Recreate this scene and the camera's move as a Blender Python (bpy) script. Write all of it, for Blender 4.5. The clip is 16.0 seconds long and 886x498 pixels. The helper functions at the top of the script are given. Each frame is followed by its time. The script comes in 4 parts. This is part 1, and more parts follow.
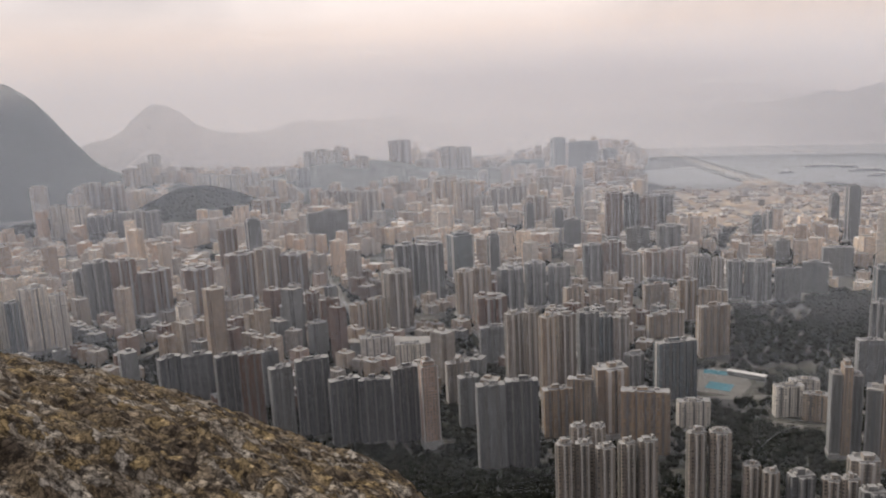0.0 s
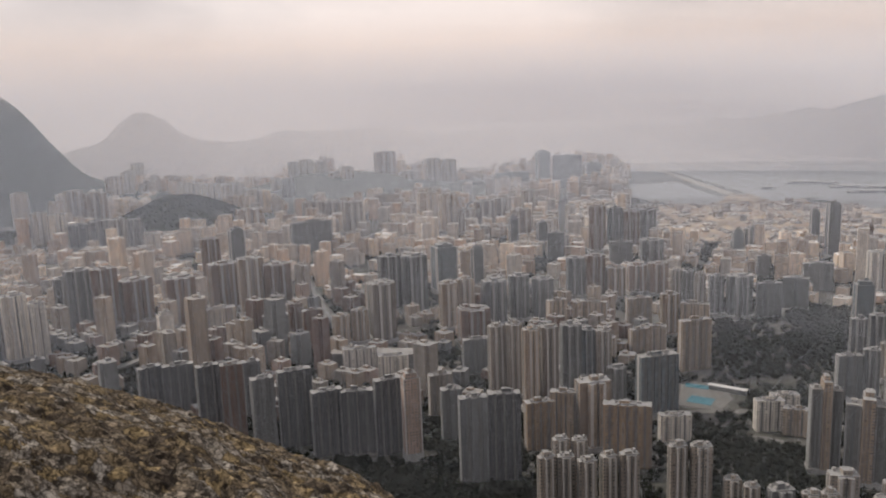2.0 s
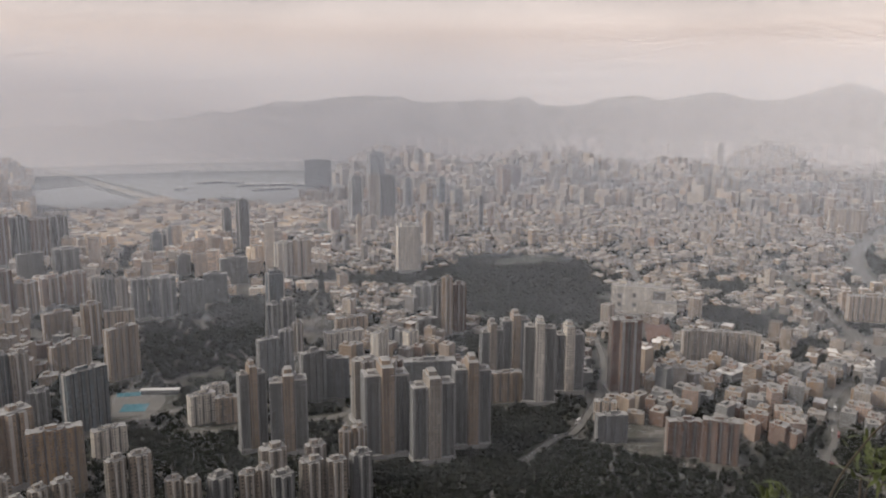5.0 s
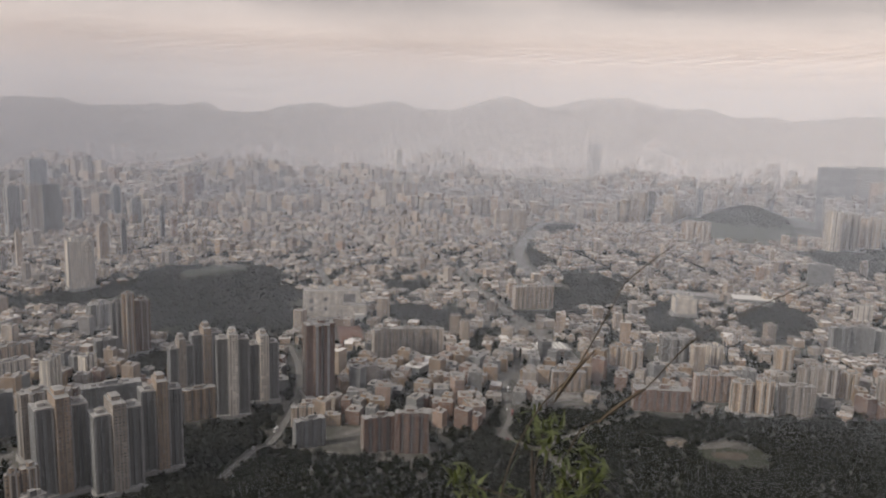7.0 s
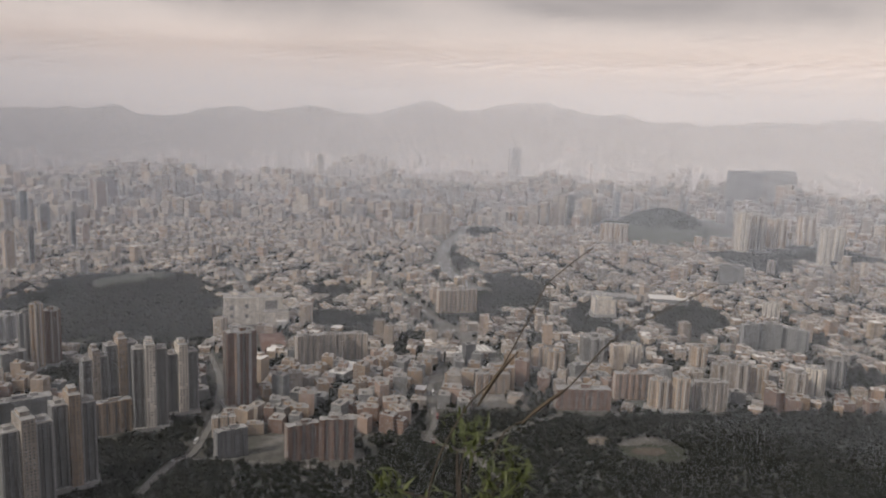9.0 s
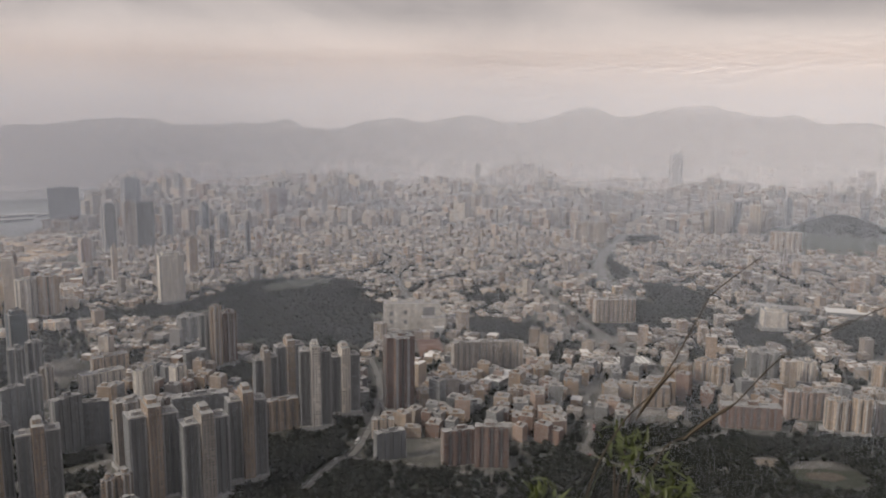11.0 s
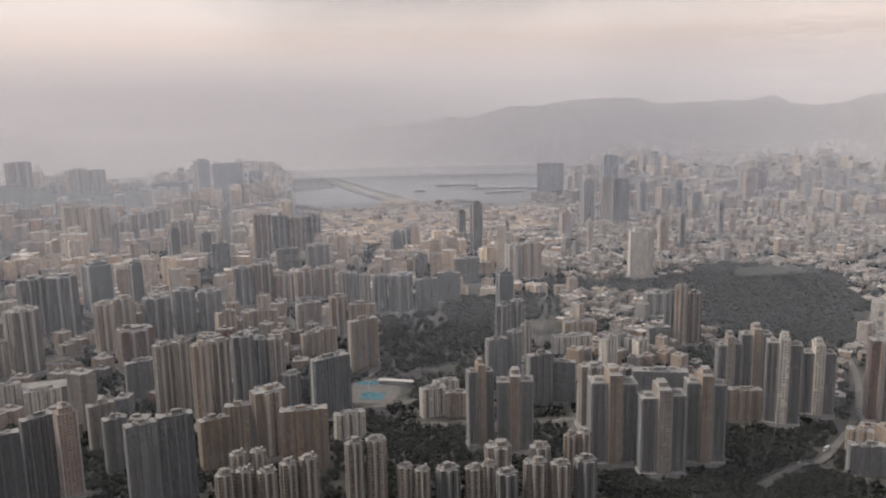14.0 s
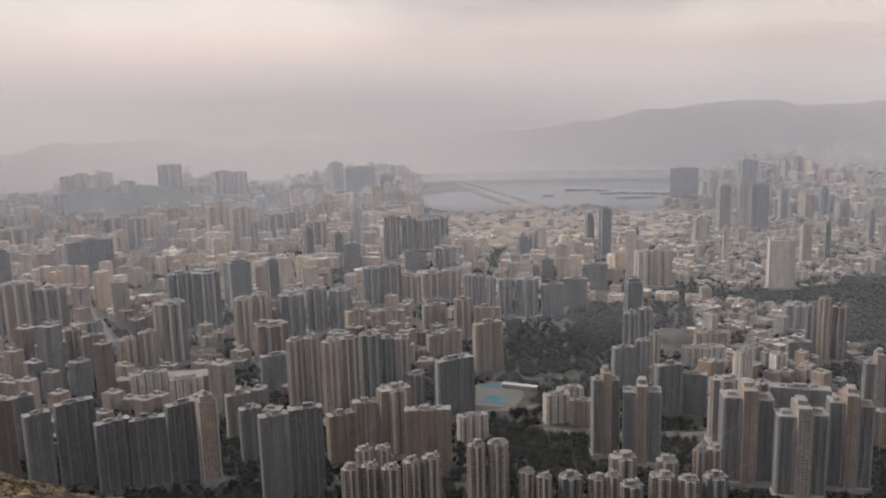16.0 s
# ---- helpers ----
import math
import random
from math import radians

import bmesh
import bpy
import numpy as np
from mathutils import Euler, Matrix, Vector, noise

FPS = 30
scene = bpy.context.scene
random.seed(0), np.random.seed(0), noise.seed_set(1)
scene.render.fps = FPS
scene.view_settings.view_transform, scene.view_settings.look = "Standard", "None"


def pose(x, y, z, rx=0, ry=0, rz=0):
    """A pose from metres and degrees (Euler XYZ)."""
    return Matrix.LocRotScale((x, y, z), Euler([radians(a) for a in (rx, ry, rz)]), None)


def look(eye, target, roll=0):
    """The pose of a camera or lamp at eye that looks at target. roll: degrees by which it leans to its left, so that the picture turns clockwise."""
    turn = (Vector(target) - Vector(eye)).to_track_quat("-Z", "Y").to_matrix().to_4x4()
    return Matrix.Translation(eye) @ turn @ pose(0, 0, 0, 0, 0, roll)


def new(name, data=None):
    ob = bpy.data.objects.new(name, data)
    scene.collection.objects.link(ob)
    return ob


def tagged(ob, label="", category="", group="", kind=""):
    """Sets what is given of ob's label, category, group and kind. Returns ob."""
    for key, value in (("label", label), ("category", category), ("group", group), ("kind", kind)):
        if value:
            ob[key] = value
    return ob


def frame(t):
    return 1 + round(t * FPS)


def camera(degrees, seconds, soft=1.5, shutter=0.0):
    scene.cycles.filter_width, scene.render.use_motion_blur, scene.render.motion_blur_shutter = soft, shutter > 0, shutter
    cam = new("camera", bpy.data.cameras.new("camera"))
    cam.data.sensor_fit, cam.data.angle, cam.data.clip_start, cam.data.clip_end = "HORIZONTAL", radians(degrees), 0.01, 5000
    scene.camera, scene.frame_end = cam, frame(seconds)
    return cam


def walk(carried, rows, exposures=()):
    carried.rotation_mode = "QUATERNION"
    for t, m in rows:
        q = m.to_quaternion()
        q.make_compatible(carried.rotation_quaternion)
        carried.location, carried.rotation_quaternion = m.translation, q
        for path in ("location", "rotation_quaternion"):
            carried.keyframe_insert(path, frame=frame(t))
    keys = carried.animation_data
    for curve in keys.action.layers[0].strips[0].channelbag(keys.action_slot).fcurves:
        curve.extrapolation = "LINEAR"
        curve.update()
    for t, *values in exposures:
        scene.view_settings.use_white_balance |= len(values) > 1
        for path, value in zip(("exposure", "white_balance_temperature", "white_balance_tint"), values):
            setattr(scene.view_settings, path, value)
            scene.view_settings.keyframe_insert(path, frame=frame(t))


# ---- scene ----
EYE_HEIGHT = 360.0
cam = camera(57.40, 16.0, soft=2.0)


def stance(turn, tilt, lean):
    """A pose on the summit: turn to the right of north, tilt above level, lean to the left, in degrees."""
    a, b = radians(turn), radians(tilt)
    ahead = Vector((math.sin(a) * math.cos(b), math.cos(a) * math.cos(b), math.sin(b)))
    eye = Vector((0, 0, EYE_HEIGHT))
    return look(eye, eye + ahead * 100, lean)


walk(cam, [
    (0.0, stance(-21.30, -11.23, -2.92)),
    (0.5, stance(-29.15, -9.88, -3.65)),
    (1.0, stance(-27.63, -10.11, -3.22)),
    (1.5, stance(-24.58, -9.88, -2.70)),
    (2.0, stance(-20.11, -10.45, -2.09)),
    (2.5, stance(-13.89, -10.90, -1.28)),
    (3.0, stance(-6.15, -11.72, -0.72)),
    (3.5, stance(-0.00, -11.96, -0.02)),
    (4.0, stance(5.95, -11.96, 0.34)),
    (4.5, stance(12.96, -11.55, 0.72)),
    (5.0, stance(20.05, -10.95, 0.25)),
    (5.9, stance(31.50, -10.30, 0.40)),
    (6.7, stance(39.80, -10.15, 1.30)),
    (7.5, stance(45.10, -10.14, 2.03)),
    (8.0, stance(46.94, -10.08, 2.07)),
    (9.2, stance(47.60, -9.60, 1.90)),
    (10.5, stance(43.10, -9.01, 0.96)),
    (11.0, stance(36.45, -9.31, 0.36)),
    (11.5, stance(29.77, -9.30, -0.19)),
    (12.0, stance(23.15, -9.25, -0.71)),
    (12.5, stance(15.36, -9.53, -1.20)),
    (13.0, stance(9.54, -10.00, -1.67)),
    (13.5, stance(5.78, -10.43, -1.49)),
    (14.0, stance(3.56, -10.58, -1.17)),
    (14.5, stance(0.74, -10.12, -1.35)),
    (15.0, stance(-1.81, -10.16, -1.46)),
    (15.5, stance(-4.04, -10.17, -1.50)),
    (16.0, stance(-5.51, -10.10, -1.58)),
], exposures=[(0.0, 0.27), (0.5, 0.17), (2.0, 0.16), (3.5, 0.12), (5.0, 0.04), (8.0, -0.16), (11.0, -0.16), (13.0, 0.0), (14.0, 0.08), (16.0, 0.06)])

# ---- light ----
SUN_TURN, SUN_HEIGHT = -74.0, 40.0
world = bpy.data.worlds.new("overcast_sky")
scene.world = world
world.use_nodes = True


def link_nodes(tree, a, b):
    tree.links.new(a, b)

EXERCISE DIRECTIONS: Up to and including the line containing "# ---- helpers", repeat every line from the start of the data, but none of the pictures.

EXPECTED ANSWER:
Recreate this scene and the camera's move as a Blender Python (bpy) script. Write all of it, for Blender 4.5. The clip is 16.0 seconds long and 886x498 pixels. The helper functions at the top of the script are given. Each frame is followed by its time. The script comes in 4 parts. This is part 1, and more parts follow.
0.0 s
2.0 s
5.0 s
7.0 s
9.0 s
11.0 s
14.0 s
16.0 s
# ---- helpers ----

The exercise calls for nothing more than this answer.